Weaving Afghanistan back together

by Nick Floyd - 1 July 2011 9:05AM

Much is made in counterinsurgency theory of the importance of 'separating the insurgent from the population' as a means to deny them sources of refuge and reinforcement. But when viewed from the perspective of reintegration, this idea is inadequate, because it presents insurgent and population as two distinct and unchangeable groupings.

At first, 'reintegration' seems a vague concept and not central to Australia's mission in Afghanistan: yet it's arguably the expression of success in a counterinsurgency, because reintegration describes the extent to which a society weaves itself back together. According to ISAF's senior adviser on reintegration, things sound increasingly promising in Afghanistan from the tentative early steps made last year (an ADF colleague in Kabul recently made similar points in this TV interview).

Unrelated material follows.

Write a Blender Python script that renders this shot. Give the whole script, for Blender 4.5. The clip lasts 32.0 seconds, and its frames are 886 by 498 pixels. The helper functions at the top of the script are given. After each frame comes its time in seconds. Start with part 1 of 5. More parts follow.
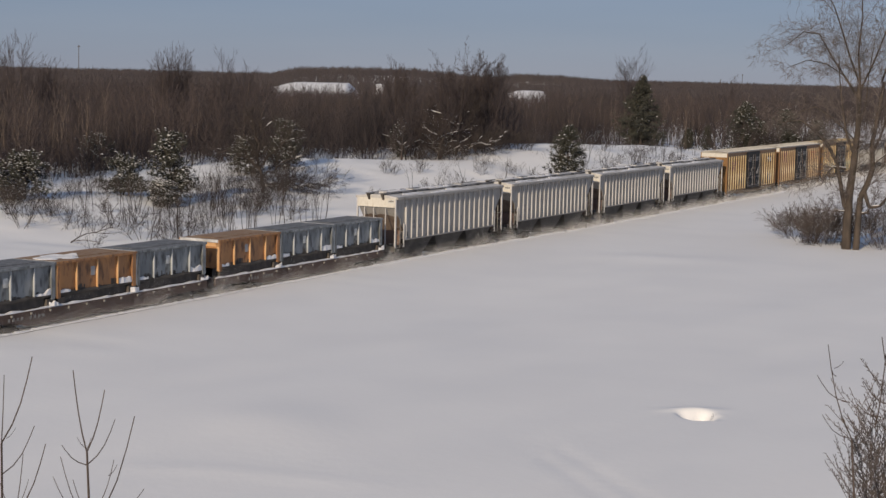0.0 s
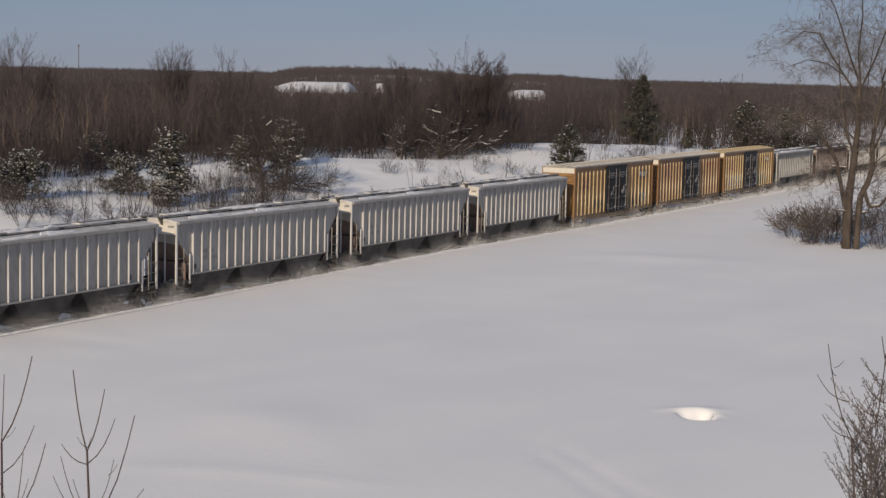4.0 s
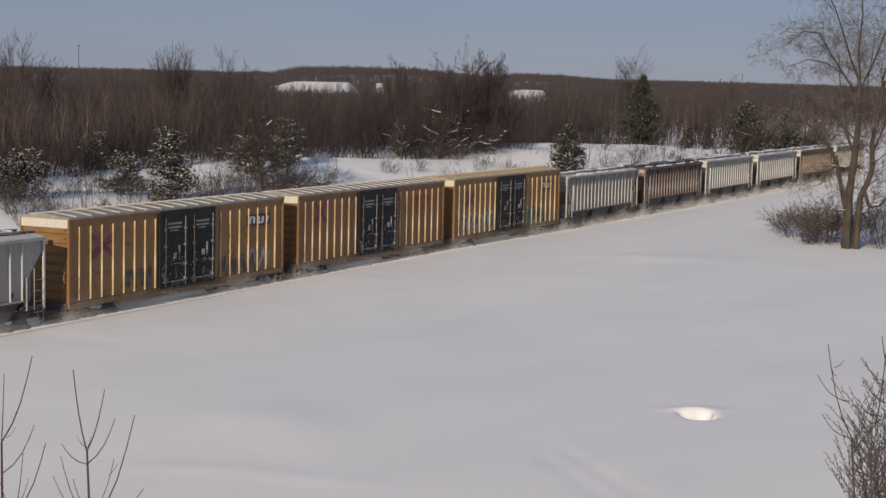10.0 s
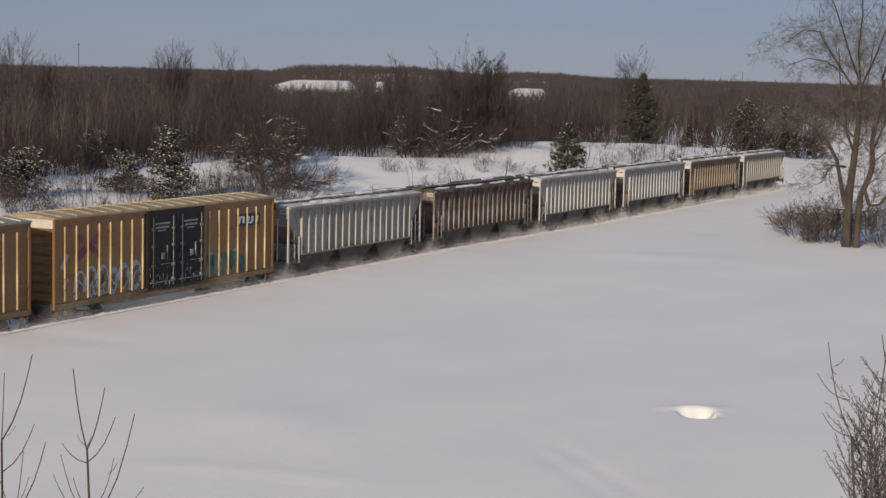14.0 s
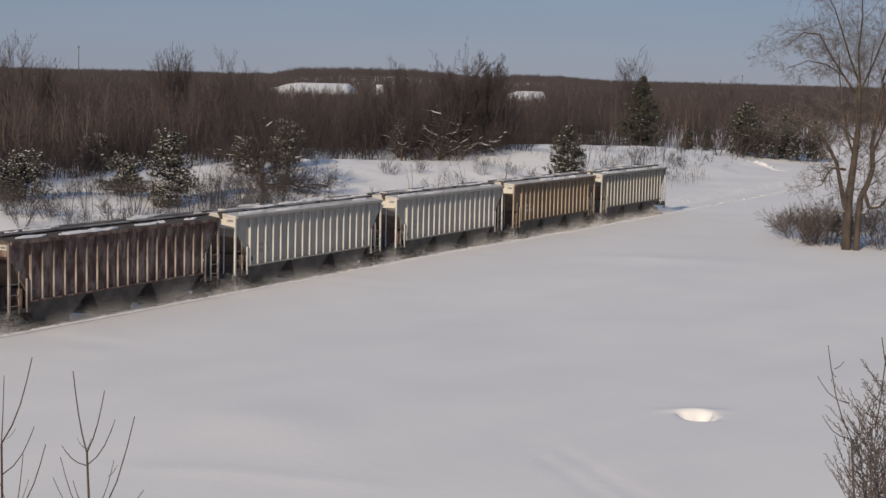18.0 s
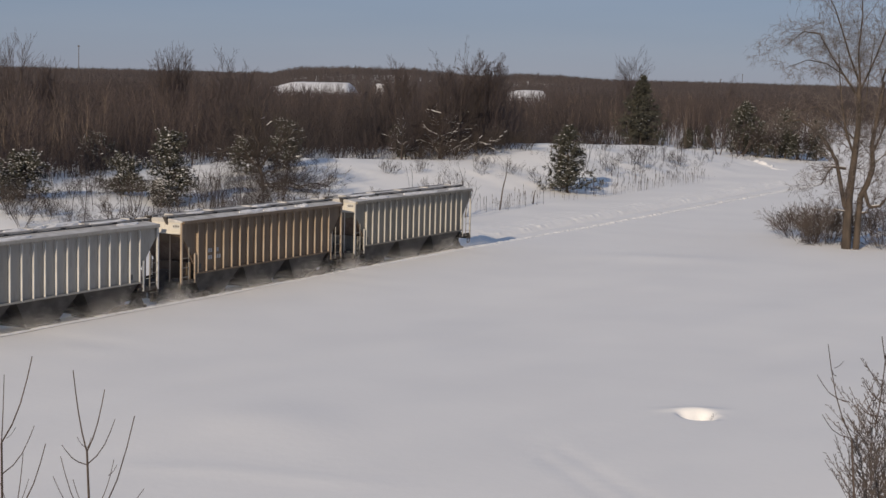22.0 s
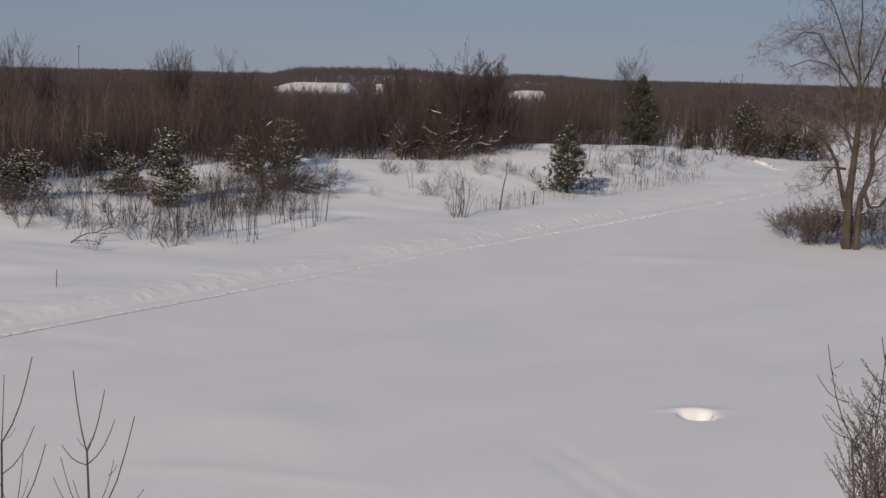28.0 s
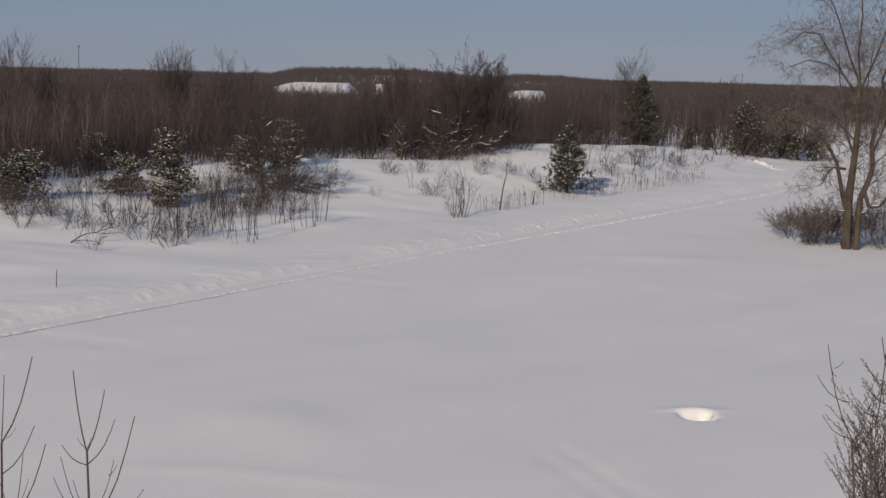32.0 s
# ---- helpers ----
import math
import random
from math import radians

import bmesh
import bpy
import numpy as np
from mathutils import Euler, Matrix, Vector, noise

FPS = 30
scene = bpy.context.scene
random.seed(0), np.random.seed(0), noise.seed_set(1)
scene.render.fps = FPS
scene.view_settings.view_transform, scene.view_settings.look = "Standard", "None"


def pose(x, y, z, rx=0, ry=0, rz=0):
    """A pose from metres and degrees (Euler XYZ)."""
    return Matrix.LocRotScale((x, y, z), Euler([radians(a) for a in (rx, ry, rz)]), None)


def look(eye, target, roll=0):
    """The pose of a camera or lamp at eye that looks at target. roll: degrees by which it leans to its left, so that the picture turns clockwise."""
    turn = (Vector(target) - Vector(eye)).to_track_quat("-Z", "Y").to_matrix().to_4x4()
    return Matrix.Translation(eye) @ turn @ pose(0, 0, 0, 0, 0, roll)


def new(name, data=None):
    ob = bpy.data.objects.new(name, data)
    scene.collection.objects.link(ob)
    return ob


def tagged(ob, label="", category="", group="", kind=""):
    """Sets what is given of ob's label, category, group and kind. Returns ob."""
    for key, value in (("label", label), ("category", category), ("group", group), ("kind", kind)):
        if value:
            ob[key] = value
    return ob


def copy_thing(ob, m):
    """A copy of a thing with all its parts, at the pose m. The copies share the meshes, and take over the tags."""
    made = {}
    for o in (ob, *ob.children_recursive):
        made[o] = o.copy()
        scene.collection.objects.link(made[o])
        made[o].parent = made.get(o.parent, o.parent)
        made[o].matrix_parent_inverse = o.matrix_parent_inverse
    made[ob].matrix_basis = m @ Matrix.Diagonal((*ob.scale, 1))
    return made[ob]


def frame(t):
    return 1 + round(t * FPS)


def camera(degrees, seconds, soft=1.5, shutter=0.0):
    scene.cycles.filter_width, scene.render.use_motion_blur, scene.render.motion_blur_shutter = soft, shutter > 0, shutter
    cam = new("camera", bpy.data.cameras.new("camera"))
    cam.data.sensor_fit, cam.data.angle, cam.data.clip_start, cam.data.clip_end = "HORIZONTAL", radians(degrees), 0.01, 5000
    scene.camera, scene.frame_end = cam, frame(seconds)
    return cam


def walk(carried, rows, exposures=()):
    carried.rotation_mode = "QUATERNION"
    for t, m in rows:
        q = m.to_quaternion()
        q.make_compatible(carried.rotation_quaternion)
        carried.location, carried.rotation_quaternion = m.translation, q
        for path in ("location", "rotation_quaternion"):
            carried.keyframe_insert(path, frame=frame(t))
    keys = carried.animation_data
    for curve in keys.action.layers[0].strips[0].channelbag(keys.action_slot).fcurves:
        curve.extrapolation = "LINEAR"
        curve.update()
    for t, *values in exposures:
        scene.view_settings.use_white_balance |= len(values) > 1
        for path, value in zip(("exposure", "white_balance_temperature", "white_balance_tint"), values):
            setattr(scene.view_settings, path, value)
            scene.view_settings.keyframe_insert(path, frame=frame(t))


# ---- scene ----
SECONDS = 32.0
EYE = Vector((0.0, 0.0, 10.053))
PITCH, ROLL = 5.7267, 1.3075
cam = camera(29.358, SECONDS, soft=1.45)


def aimed(drop):
    """The camera's pose; drop: small nod of the tripod head, in milliradians upward."""
    a = radians(-PITCH) + drop / 1000
    return look(EYE, EYE + Vector((0, math.cos(a), math.sin(a))), ROLL)


walk(cam, [(t, aimed(d)) for t, d in (
    (0, 0), (1.5, 0), (2.5, -0.25), (3.5, -0.4), (5.5, 0.15), (7.5, 0.12), (8.5, -0.38), (10.5, -0.45), (11.5, -0.9),
    (13, -1.0), (14, -1.25), (14.5, -1.2), (16.5, 0.45), (18, 0.35), (19, 0.2), (20, 0), (21.5, -0.35), (22.5, 0),
    (25.5, 0), (27.5, 0), (32, 0))], exposures=((0, 0.09), (21, 0.11), (25.5, 0.06), (28.5, -0.03), (32, -0.03)))

# ---- light ----
SUN_AZIMUTH, SUN_ELEVATION = 200.0, 21.5
world = bpy.data.worlds.new("winter_sky")
scene.world = world
world.use_nodes = True
wn = world.node_tree
sky = wn.nodes.new("ShaderNodeTexSky")
sky.sky_type, sky.sun_disc = "NISHITA", False
sky.sun_elevation, sky.sun_rotation = radians(SUN_ELEVATION), radians(SUN_AZIMUTH)
sky.air_density, sky.dust_density, sky.ozone_density, sky.altitude = 1.0, 0.0, 2.5, 200
wn.nodes["Background"].inputs[1].default_value = 0.066
veil = wn.nodes.new("ShaderNodeMix")   # a thin even veil of high haze
veil.data_type = "RGBA"
veil.inputs[0].default_value = 0.8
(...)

To support reintegration properly, the Coalition's approach must accommodate behavioural transition, and allow individuals that were once insurgents to return to society. Turning the above maxim on its head, we need to focus on separating the insurgent from the insurgency. The only chance for an insurgent to reintegrate is to be offered an alternative that allows them to separate from the motivations, ideology and behaviour of the insurgency. If condemned forever as irredeemable, insurgency supporters are prone to become desperate and resigned to a fate of fighting until death or victory.

This is the context of my paper on Afghan reintegration, the product of six months of field work, just published by the Asia-Pacific Civil-Military Centre of Excellence.